Cet effacement des clivages, La République en marche en a fait son cheval de bataille. Cathy Racon-Bouzon reconnaît que sur les propositions qui touchent à l’environnement ou à l’éducation, elle constate des points de convergence avec le programme de la France insoumise. “Mais sur de nombreux points, ils font des propositions irréalistes, pas chiffrées”, insiste-t-elle. Elle cite pour exemple le 100 % de bio dans les cantines scolaires “alors que l’agriculture bio concerne 6 % des exploitations agricoles. Avec notre proposition à 50 % sur laquelle nous travaillons déjà, ce n’est pas simple mais réaliste”.
Pour autant, elle n’a pas accepté la proposition de débat télévisé qu’Hendrik Davi a formulé à de nombreuses reprises. “Je crois que les gens en ont un peu marre et je préfère aller à leur rencontre plutôt que d’échanger des arguments avec mon adversaire, explique-t-elle. On ne va pas refaire en moins bien ce que Jean-Luc Mélenchon et Emmanuel Macron ont fait pendant la présidentielle”. Peut-être craint-elle aussi son adversaire, plus rodé à la rhétorique politique et qui revendique un engagement politique “depuis les grandes grèves de 1995”.

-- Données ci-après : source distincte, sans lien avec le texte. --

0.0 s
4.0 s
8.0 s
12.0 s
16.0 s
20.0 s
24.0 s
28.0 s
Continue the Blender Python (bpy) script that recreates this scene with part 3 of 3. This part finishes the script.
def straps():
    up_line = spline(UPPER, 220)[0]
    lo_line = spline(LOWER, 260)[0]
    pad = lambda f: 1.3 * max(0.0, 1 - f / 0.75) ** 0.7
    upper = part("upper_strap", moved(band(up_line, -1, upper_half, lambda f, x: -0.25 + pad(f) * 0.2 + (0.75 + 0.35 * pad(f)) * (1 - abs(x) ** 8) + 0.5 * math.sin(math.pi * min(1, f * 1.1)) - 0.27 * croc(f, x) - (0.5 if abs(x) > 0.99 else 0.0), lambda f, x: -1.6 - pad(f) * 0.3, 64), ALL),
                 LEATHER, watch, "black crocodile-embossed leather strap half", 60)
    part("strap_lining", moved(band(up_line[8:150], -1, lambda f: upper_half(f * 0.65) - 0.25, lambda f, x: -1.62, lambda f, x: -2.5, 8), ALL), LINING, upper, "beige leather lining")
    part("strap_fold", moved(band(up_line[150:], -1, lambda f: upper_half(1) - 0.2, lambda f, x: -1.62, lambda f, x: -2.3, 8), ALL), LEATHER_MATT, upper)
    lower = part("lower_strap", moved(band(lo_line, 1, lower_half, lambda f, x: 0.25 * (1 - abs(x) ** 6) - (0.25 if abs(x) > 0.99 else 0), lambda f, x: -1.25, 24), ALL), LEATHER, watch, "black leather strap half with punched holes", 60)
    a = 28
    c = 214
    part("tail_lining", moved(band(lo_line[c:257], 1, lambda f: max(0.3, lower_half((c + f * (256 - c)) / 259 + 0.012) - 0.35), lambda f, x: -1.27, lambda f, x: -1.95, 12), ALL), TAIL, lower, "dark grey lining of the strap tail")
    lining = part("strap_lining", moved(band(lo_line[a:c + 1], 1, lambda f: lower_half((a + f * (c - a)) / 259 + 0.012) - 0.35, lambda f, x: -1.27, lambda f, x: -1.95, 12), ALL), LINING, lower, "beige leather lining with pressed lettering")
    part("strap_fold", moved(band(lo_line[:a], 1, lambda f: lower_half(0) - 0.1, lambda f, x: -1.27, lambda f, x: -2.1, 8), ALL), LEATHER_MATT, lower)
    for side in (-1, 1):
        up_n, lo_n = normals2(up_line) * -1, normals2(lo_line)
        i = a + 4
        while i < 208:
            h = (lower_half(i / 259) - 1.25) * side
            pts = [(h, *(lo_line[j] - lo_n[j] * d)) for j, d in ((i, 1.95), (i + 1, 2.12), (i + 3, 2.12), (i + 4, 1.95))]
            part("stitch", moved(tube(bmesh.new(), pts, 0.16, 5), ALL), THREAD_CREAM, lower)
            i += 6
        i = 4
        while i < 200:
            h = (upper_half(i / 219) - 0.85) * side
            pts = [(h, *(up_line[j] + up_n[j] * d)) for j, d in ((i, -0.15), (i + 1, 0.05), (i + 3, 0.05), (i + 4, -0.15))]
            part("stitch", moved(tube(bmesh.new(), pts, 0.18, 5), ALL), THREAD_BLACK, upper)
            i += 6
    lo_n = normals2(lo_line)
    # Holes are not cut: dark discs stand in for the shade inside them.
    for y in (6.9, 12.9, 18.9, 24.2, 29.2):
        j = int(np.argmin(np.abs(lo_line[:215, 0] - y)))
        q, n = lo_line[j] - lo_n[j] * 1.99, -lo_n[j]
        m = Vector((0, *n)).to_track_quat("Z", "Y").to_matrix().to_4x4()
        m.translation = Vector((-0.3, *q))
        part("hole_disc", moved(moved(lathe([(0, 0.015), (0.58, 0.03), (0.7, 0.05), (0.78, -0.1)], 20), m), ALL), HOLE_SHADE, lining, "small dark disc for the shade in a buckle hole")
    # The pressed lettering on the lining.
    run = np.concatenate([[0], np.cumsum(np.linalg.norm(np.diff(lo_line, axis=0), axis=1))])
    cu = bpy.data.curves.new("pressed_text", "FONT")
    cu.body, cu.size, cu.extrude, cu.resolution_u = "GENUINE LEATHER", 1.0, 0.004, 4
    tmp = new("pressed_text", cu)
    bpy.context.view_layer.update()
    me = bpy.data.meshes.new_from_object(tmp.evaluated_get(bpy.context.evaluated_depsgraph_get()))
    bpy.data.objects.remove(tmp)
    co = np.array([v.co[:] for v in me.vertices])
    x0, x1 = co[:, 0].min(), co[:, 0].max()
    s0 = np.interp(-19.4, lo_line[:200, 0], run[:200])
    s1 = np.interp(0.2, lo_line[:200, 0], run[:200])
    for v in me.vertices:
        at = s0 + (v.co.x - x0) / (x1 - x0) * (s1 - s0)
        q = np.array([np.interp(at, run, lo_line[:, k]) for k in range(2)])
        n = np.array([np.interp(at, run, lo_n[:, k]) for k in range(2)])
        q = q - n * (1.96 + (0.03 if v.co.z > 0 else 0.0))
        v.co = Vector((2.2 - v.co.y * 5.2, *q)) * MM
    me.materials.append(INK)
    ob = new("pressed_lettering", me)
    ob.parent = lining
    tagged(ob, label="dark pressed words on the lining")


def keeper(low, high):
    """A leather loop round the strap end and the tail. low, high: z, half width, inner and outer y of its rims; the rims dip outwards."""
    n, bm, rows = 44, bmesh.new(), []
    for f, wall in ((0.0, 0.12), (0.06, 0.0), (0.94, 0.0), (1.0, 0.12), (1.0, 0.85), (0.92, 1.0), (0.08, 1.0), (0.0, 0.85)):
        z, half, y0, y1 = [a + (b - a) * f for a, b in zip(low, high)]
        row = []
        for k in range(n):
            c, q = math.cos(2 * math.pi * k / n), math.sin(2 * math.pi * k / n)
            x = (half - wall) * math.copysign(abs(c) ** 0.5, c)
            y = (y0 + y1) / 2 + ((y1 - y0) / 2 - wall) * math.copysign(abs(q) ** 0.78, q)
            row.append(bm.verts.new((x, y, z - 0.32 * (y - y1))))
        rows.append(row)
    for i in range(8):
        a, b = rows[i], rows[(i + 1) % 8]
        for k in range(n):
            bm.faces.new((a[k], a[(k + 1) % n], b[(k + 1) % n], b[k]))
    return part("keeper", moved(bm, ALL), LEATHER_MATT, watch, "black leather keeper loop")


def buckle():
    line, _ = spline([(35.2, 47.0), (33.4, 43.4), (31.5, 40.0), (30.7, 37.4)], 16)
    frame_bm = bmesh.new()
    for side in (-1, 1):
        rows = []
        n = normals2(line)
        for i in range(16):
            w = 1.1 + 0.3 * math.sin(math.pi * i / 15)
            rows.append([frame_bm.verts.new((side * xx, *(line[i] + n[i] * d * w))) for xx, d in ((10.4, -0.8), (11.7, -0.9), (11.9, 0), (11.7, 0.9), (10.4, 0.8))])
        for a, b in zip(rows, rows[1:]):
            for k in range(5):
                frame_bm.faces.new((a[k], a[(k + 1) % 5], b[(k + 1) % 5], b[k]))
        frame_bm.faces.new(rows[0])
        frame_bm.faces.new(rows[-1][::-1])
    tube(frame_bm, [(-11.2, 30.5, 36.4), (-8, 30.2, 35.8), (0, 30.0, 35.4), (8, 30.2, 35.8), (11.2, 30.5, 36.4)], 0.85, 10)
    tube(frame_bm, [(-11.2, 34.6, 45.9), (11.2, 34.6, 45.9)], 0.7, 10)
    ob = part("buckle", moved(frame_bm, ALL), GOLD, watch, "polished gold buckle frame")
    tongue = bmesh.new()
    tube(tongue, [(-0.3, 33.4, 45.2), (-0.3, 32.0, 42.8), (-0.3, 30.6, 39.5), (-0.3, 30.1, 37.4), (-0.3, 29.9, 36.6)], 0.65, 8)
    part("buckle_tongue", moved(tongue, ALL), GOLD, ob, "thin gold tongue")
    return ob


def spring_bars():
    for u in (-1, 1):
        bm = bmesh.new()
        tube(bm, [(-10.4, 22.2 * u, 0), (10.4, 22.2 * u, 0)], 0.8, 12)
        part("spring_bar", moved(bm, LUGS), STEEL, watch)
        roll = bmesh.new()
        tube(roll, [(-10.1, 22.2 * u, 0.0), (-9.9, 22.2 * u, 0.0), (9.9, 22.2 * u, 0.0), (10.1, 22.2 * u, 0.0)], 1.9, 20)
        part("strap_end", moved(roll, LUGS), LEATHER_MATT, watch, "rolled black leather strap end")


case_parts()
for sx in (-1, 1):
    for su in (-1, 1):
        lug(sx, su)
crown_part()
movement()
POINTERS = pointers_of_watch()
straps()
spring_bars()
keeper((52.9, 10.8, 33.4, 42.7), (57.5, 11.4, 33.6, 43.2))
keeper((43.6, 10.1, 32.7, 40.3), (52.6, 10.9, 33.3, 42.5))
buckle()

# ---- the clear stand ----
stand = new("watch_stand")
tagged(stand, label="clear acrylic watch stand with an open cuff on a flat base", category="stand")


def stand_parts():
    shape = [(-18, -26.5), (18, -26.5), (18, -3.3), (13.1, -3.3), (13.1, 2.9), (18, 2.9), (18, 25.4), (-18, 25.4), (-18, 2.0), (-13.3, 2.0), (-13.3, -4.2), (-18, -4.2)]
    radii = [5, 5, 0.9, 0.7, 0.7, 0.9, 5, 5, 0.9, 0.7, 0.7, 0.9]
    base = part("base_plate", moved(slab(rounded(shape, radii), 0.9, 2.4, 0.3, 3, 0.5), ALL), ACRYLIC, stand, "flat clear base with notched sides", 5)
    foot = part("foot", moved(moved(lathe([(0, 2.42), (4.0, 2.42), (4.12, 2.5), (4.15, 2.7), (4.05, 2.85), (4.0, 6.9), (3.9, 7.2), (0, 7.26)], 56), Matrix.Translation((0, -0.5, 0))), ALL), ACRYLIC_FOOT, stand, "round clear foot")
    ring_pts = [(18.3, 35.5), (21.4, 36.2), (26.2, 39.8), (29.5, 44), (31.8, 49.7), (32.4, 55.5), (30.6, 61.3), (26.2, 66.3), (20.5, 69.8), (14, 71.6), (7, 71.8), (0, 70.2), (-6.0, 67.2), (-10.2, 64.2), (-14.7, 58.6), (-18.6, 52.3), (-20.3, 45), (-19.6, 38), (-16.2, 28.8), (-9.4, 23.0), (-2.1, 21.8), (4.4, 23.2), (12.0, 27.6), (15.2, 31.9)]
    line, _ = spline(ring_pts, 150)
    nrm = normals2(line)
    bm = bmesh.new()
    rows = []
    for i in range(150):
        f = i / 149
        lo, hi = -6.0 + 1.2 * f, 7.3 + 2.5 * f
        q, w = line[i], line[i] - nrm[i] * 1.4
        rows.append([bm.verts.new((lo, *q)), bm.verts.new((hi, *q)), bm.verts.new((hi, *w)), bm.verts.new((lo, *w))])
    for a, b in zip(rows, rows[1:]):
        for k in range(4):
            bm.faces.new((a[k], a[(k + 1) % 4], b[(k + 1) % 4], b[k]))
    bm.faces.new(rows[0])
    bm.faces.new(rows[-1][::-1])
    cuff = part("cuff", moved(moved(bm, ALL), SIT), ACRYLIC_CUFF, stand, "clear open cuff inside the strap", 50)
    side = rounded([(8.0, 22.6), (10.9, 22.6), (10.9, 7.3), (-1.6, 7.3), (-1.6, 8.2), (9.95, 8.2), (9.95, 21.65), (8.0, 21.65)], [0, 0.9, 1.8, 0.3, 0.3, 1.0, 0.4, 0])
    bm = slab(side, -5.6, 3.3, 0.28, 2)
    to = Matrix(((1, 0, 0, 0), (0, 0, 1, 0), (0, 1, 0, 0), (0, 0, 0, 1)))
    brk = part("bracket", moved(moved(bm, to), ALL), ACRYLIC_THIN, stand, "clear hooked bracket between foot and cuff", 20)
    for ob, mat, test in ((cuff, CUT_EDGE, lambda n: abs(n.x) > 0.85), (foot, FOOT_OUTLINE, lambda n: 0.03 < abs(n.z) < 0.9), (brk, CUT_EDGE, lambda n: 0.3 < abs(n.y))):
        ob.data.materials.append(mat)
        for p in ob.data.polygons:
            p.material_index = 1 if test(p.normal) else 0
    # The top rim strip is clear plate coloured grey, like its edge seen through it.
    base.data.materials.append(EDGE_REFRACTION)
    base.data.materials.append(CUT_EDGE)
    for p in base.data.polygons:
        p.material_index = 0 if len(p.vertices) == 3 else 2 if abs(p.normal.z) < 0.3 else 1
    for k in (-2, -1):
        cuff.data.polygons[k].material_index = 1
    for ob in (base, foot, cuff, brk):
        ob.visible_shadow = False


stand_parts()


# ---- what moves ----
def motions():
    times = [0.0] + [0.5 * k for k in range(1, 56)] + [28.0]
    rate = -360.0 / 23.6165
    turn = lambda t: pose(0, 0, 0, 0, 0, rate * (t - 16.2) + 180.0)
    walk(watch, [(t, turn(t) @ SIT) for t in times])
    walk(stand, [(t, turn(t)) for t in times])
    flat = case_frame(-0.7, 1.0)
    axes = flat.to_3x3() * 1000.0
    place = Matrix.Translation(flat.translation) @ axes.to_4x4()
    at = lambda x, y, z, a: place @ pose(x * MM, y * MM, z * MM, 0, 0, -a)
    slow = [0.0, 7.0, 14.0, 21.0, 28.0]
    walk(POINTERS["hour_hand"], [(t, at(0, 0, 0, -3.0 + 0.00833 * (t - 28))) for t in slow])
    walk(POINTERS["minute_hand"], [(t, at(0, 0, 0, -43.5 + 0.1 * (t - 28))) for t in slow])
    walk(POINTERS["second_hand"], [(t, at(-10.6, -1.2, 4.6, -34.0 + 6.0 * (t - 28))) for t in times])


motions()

Le face à face de La Blancarde
Pour l’ancien militant de la LCR, du NPA puis du Front de gauche avec Ensemble, l’échange d’idées doit permettre justement de faire remonter le clivage profond qui les sépare et “l’idéologie ultra-libérale” qui sous-tend le projet Macron. “On sent bien que leurs électeurs n’ont pas de problèmes, ils veulent juste un peu d’huile dans les rouages, explique Cathy, militante de FI. Nous, on s’adresse à ceux qui souffrent et pour qui ce sera pire demain.”
Un peu plus tard dans la journée, l’équipe de La République en marche se retrouve pour tracter à la Blancarde. Jeune militante un peu épuisée, Fanny déroule un kakemono tandis que sa candidate discute avec des électeurs. À quelques mètres à peine, des militants de la France insoumise haranguent les voyageurs qui sortent du métro. Comme dimanche prochain, un court instant, les deux camps se font face, tête nouvelle contre nouvelle tête.